## PROBLEM TO WORK ON:
Copy exactly, please, the lines of the data from its start through the line containing "of a camera".

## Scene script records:
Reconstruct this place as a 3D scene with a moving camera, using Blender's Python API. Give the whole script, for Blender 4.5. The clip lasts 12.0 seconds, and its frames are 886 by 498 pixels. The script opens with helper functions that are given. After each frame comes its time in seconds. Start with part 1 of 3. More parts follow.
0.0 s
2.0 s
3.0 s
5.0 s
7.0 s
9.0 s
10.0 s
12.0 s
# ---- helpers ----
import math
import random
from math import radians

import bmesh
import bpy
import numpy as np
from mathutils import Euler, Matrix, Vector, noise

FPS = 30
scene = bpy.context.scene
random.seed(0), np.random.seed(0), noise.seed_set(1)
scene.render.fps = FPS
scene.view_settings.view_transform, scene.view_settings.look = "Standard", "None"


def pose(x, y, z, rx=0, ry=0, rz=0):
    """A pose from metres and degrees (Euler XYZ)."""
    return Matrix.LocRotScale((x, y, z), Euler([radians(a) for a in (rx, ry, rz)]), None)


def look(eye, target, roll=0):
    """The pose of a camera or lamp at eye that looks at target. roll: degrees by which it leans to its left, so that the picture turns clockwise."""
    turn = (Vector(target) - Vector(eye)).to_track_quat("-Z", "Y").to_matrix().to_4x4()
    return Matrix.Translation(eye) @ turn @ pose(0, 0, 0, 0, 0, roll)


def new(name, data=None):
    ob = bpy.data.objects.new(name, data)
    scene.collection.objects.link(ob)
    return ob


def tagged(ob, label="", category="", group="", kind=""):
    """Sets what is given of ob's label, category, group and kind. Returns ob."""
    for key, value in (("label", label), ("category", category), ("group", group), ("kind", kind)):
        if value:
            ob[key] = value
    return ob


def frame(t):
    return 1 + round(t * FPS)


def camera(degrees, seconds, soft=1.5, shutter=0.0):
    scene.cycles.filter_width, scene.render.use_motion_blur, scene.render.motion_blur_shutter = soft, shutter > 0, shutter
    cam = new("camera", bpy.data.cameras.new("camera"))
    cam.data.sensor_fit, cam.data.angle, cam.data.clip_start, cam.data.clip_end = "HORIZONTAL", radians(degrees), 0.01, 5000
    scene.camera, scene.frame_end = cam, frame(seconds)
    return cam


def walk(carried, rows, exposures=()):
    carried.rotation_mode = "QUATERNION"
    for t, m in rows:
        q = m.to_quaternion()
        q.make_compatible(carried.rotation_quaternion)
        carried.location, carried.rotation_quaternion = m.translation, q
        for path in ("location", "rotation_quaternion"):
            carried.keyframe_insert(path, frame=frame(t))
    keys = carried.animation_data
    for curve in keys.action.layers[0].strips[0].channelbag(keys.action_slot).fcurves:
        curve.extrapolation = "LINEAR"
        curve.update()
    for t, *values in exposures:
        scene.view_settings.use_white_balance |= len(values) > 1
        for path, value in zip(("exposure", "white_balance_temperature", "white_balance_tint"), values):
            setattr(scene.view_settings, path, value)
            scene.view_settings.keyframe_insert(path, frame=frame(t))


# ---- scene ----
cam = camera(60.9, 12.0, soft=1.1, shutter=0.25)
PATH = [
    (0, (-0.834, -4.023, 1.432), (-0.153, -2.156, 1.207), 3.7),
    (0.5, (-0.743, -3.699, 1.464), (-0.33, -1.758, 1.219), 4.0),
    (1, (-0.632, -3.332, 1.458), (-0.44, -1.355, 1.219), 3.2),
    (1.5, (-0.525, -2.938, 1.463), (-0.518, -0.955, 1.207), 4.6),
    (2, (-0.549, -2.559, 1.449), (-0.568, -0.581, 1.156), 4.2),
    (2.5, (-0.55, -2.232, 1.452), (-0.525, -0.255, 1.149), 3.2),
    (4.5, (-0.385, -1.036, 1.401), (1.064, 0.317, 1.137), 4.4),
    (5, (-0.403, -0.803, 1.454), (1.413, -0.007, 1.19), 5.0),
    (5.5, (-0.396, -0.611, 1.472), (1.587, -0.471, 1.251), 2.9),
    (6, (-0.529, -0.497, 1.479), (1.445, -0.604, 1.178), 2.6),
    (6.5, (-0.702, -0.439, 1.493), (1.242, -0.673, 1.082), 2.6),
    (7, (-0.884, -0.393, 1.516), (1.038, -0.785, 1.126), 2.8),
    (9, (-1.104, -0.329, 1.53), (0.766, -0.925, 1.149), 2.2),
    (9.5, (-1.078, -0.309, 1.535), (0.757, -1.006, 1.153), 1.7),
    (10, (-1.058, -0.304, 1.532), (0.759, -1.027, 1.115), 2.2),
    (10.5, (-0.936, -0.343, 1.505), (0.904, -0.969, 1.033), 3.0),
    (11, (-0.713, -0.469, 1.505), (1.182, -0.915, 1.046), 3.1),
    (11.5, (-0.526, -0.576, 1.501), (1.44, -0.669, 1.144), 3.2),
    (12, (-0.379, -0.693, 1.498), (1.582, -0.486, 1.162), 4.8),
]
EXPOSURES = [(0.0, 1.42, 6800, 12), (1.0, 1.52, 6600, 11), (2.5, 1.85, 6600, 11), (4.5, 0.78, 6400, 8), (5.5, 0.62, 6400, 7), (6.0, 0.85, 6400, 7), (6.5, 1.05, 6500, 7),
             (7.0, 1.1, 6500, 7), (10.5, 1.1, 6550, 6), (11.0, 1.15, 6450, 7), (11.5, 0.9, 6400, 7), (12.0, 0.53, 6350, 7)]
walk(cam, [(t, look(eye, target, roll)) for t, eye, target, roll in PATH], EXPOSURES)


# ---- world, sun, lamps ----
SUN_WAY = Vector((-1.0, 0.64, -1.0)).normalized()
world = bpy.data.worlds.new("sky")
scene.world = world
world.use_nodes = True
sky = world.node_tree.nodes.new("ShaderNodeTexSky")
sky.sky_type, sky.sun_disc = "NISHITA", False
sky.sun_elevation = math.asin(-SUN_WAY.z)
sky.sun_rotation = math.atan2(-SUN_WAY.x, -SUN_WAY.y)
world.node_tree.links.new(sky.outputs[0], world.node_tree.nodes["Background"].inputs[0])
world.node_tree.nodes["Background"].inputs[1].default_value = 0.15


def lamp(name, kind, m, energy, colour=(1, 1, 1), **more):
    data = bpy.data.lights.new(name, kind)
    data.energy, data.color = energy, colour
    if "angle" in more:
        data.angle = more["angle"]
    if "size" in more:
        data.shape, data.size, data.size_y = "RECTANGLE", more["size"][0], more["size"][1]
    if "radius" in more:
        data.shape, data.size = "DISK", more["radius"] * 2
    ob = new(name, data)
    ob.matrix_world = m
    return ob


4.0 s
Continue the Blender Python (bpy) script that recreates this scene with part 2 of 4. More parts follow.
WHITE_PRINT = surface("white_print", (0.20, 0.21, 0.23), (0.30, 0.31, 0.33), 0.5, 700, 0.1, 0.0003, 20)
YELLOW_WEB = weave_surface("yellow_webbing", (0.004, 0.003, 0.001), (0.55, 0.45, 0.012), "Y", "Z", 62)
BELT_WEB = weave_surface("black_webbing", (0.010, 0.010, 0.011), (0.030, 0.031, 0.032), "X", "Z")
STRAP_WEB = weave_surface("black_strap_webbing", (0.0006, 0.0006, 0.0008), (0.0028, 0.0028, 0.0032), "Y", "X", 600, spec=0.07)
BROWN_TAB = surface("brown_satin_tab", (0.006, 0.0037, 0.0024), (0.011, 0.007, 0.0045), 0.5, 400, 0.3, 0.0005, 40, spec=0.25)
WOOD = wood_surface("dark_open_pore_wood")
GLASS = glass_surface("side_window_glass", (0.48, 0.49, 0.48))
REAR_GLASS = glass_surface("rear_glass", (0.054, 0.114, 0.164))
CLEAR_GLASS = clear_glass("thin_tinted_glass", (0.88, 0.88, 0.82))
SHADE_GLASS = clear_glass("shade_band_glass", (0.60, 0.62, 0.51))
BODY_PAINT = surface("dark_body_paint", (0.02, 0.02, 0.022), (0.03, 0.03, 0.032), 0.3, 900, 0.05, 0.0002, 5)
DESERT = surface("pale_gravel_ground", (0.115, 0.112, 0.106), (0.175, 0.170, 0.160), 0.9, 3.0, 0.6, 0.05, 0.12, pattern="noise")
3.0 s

## PROBLEM SOLUTION:
Reconstruct this place as a 3D scene with a moving camera, using Blender's Python API. Give the whole script, for Blender 4.5. The clip lasts 12.0 seconds, and its frames are 886 by 498 pixels. The script opens with helper functions that are given. After each frame comes its time in seconds. Start with part 1 of 3. More parts follow.
0.0 s
2.0 s
3.0 s
5.0 s
7.0 s
9.0 s
10.0 s
12.0 s
# ---- helpers ----
import math
import random
from math import radians

import bmesh
import bpy
import numpy as np
from mathutils import Euler, Matrix, Vector, noise

FPS = 30
scene = bpy.context.scene
random.seed(0), np.random.seed(0), noise.seed_set(1)
scene.render.fps = FPS
scene.view_settings.view_transform, scene.view_settings.look = "Standard", "None"


def pose(x, y, z, rx=0, ry=0, rz=0):
    """A pose from metres and degrees (Euler XYZ)."""
    return Matrix.LocRotScale((x, y, z), Euler([radians(a) for a in (rx, ry, rz)]), None)


def look(eye, target, roll=0):
    """The pose of a camera or lamp at eye that looks at target. roll: degrees by which it leans to its left, so that the picture turns clockwise."""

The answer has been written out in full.